Prison officers have had enough

HMP Dodds.

HMP Dodds.

Prison officers are seeking legal redress as it relates to the 1982 amendment of the Prison Act which they say is preventing them from joining trade unions.

Attorney-at-law Gregory Nicholls says the officers are tired waiting for this matter to be addressed and have sought his assistance in this regard.

Speaking during a news conference held at the NUPW Headquarters in Dalkeith earlier today, Nicholls said the constitutional motion was filed on March 1, 2017 and a trial date has been set for September 18, 2017.

The officers, he reiterated, are frustrated since their grievances are not being addressed, among them appointments, garnishing of vacation leave and working conditions.

“Earlier this year the prison officers would have written through their attorney-at-law to the Attorney General and Minister of Home Affairs to highlight a number of concerns that they had - issues that have not been resolved. A lot of them concern lack of appointments, non-payment for temporary prison officers and substitute officers and garnishing of vacation leave which, in my view, constitute a number of unlawful acts on the part of the management authority of the prisons,” Nicholls outlined.

He said during last year’s Annual General Meeting of the association the media was evicted meeting. According to him, since then, the Prison Officers Association has not been unable to convince the Ministry of Home Affairs or the Prison Officers Authority to try to resolve any pending issues.

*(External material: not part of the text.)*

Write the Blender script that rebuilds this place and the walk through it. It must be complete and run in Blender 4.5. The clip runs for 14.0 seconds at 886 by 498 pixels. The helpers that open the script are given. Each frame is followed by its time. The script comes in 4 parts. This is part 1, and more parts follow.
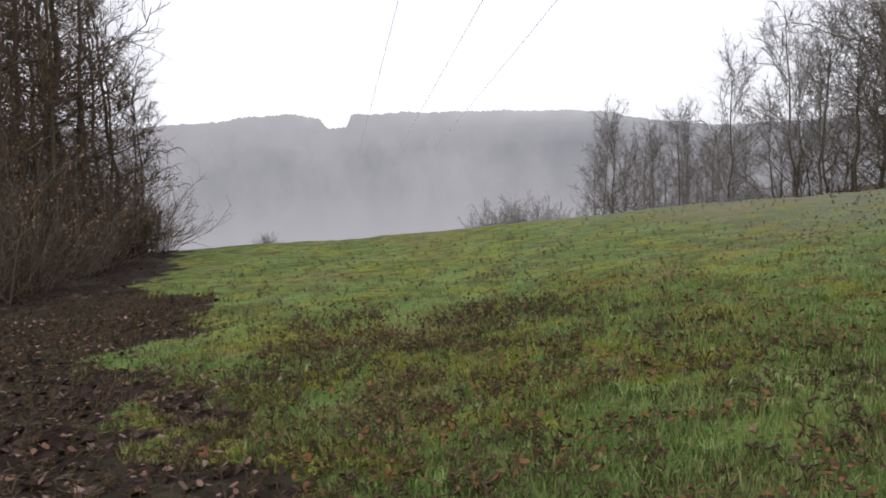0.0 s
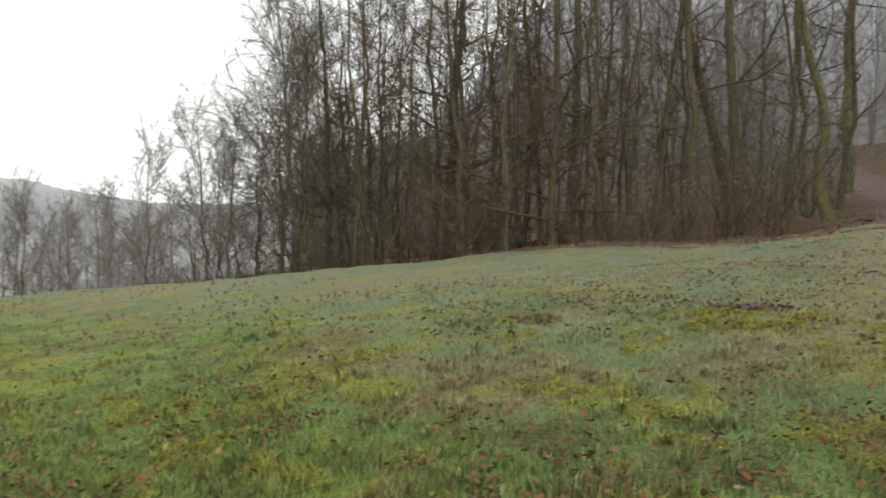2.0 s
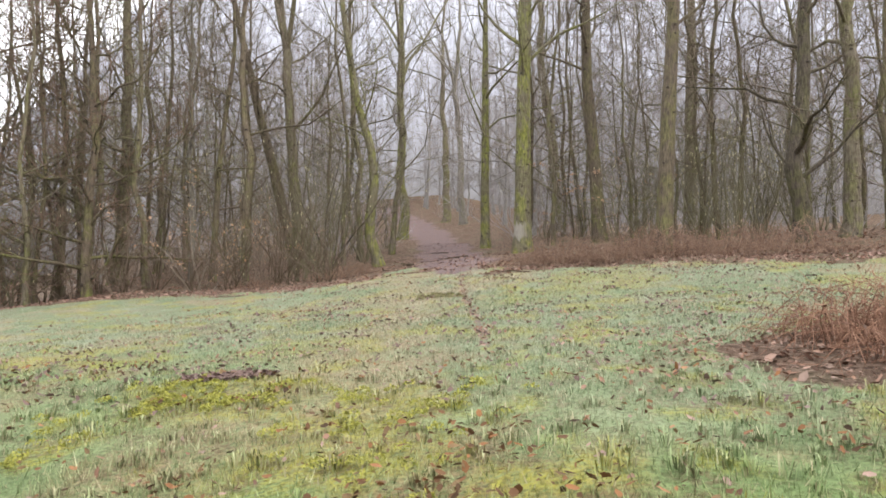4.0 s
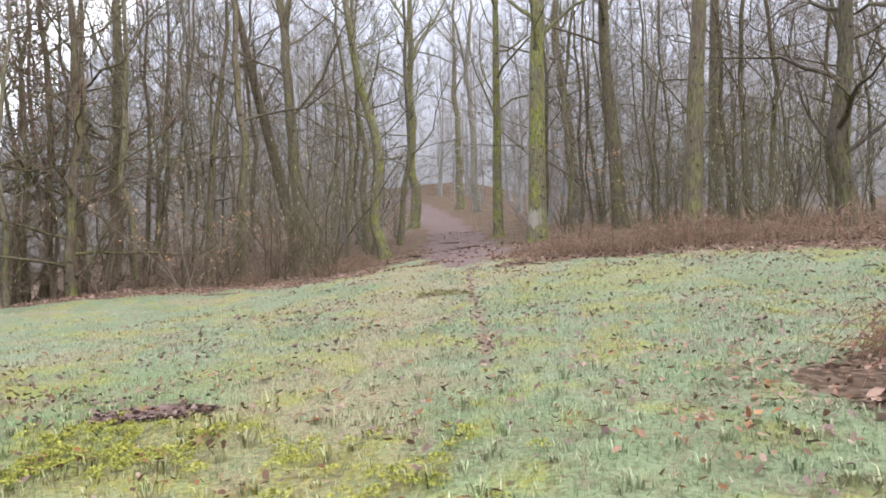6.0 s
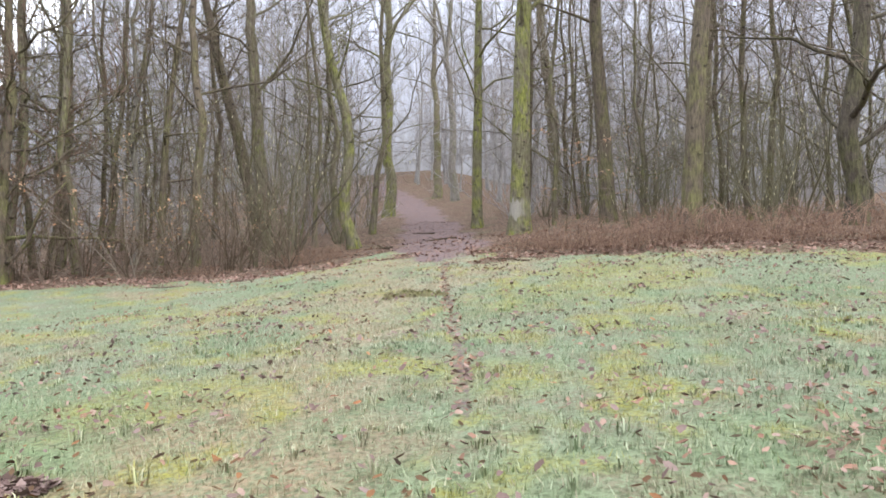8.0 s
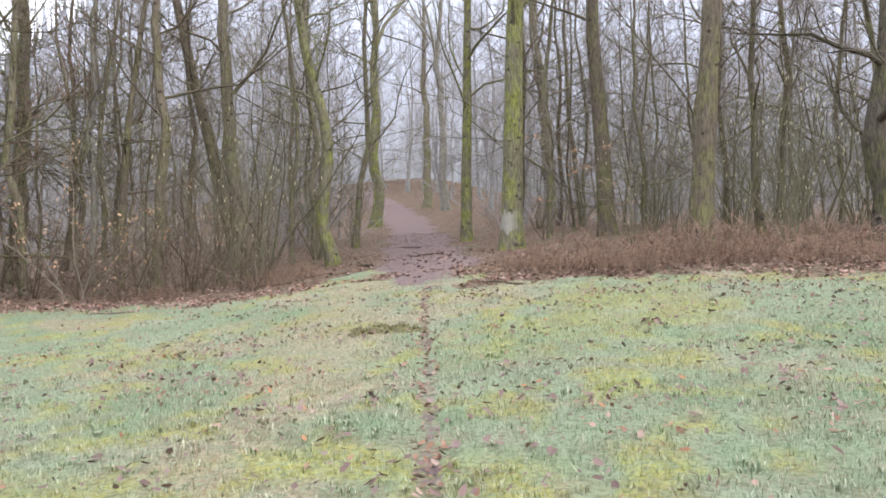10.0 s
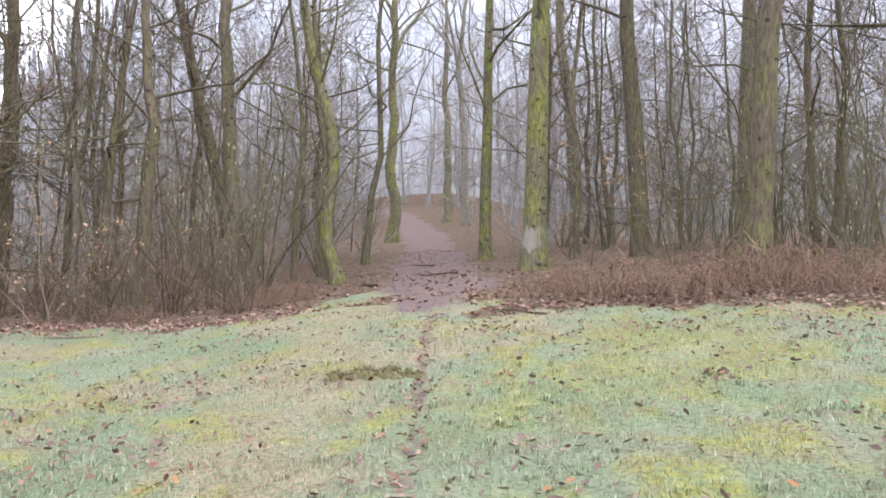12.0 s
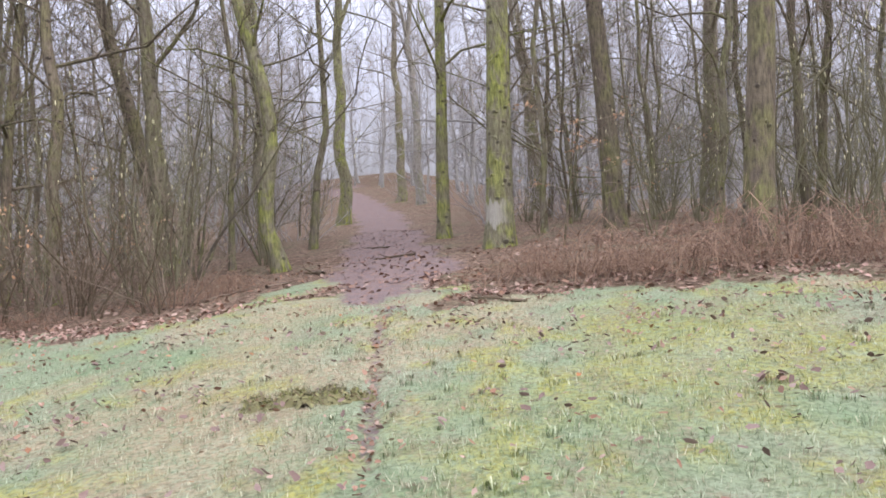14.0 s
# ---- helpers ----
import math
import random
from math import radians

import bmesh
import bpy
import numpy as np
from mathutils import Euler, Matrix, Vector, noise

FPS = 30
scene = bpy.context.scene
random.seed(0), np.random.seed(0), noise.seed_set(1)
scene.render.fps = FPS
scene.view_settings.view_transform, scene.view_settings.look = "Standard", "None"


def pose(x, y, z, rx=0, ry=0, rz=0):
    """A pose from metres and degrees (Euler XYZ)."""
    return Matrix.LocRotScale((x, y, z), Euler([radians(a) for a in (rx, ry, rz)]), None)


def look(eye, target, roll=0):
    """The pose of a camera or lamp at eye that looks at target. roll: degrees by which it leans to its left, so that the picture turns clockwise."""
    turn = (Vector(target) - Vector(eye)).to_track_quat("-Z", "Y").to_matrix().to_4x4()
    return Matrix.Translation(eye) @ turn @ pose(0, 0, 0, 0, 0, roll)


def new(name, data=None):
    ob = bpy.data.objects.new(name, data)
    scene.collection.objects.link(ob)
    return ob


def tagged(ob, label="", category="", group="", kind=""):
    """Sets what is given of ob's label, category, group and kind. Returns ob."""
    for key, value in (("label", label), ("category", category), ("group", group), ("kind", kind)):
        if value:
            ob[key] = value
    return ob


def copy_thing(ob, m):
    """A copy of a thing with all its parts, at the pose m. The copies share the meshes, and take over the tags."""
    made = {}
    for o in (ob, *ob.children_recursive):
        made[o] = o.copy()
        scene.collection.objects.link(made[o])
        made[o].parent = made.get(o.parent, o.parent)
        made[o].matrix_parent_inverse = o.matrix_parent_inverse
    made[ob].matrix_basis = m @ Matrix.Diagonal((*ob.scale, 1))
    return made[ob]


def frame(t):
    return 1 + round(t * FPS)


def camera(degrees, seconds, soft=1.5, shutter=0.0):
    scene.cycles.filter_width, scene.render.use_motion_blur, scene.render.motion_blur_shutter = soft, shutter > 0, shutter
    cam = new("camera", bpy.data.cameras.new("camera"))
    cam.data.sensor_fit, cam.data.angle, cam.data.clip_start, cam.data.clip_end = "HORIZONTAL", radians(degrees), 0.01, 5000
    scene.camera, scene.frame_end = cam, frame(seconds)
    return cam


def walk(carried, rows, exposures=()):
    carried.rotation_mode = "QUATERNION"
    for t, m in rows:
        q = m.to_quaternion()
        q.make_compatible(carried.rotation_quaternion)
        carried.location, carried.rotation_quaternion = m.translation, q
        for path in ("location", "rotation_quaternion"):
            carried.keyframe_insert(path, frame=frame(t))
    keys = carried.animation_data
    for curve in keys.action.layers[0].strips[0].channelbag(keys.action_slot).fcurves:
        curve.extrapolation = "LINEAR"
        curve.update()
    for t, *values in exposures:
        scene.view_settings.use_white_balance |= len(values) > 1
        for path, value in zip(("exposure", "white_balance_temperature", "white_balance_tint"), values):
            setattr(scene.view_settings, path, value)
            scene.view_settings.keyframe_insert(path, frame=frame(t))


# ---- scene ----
cam = camera(60.6, 14.0, 1.7, 0.12)
PATH = [
    (0, (-0.022, -0.179, 1.686), (-0.013, 1.811, 1.489), -2.0),
    (0.5, (0.301, 0.292, 1.691), (0.534, 2.271, 1.513), -1.4),
    (1, (0.801, 0.458, 1.709), (1.415, 2.359, 1.611), 0.3),
    (1.5, (1.498, 0.696, 1.717), (2.451, 2.454, 1.691), 0.4),
    (2, (2.043, 0.936, 1.8), (3.346, 2.453, 1.783), 0.0),
    (2.5, (2.703, 0.881, 1.812), (4.376, 1.975, 1.875), 0.8),
    (3, (3.175, 0.835, 1.831), (5.003, 1.642, 1.91), 0.5),
    (3.5, (3.677, 0.944, 1.891), (5.551, 1.643, 1.915), -1.6),
    (4, (4.229, 0.916, 1.893), (6.114, 1.578, 1.98), -1.4),
    (6.5, (6.166, 1.387, 2.092), (8.032, 2.105, 2.134), -2.1),
    (7, (6.533, 1.53, 2.149), (8.396, 2.256, 2.181), -0.6),
    (7.5, (7.127, 1.563, 2.155), (9.008, 2.24, 2.21), -1.2),
    (7.7, (7.333, 1.645, 2.142), (9.223, 2.299, 2.168), -1.1),
    (9.8, (9.095, 2.152, 2.403), (10.989, 2.794, 2.429), -1.2),
    (10, (9.31, 2.156, 2.419), (11.206, 2.789, 2.462), -1.3),
    (10.5, (9.815, 2.251, 2.435), (11.718, 2.864, 2.483), -1.2),
    (11, (10.299, 2.407, 2.488), (12.21, 2.997, 2.505), -0.6),
    (11.5, (10.834, 2.475, 2.503), (12.734, 3.098, 2.536), -1.7),
    (12, (11.323, 2.607, 2.534), (13.199, 3.297, 2.62), -0.4),
    (12.5, (11.73, 2.714, 2.564), (13.597, 3.427, 2.637), -0.8),
    (13, (12.284, 2.849, 2.597), (14.149, 3.57, 2.636), -1.4),
    (13.5, (12.649, 3.108, 2.598), (14.539, 3.759, 2.658), -1.0),
    (14, (13.14, 3.247, 2.586), (15.053, 3.83, 2.616), -2.8),
]
EXPOSURES = [(0.0, -0.27, 6550, 10), (0.5, -0.02, 6650, 9), (1.0, -0.06, 6750, 8), (1.5, -0.03, 7000, 3), (2.0, 0.05, 7050, 1), (2.5, 0.45, 7050, 3), (3.0, 0.82, 7050, 4), (3.5, 1.05, 7000, 8),
             (4.2, 1.15, 6750, 8), (6.5, 1.28, 6400, 7), (10.5, 1.33, 6250, 8), (12.5, 1.37, 6250, 11), (14.0, 1.37, 6250, 12)]
walk(cam, [(t, look(eye, target, roll)) for t, eye, target, roll in PATH], EXPOSURES)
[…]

Nicholls explained that he is speaking on behalf of the officers because they cannot do it themselves.

“We have a law in Barbados that prohibits a section of the public service from representing themselves. They cannot join trade unions in Barbados; it will be unlawful for them to join the trade unions and unlawful for the trade union to represent them in any of the issues,” he expounded.

What he says is devastating is that none of the issues that are affecting the officers can be brought by the Prison Officers Association to the management of the prison, since the Act prohibits them from addressing, as an association, matters of staff, appointments and discipline, although they are an established association.

“So as a result of the statement to its membership by the President of the Association, the Ministry of Home Affairs, and I am implicating directly the Governor General and Minister of Home Affairs, the Permanent Secretary in the Ministry of Home Affairs and the Superintendent of Prisons, have taken the view that none of the concerns that touch and affect the lives of officers will be addressed,” Nicholls contended.

He said since nothing is being done the only mechanism available for use is the courts to have an audience “because we are still firmly of the view that we live in a society that is governed by the law.”

According to Nicholls, prison officers have been "humiliated and devastated" by this treatment and, he emphasised, “Enough is enough!”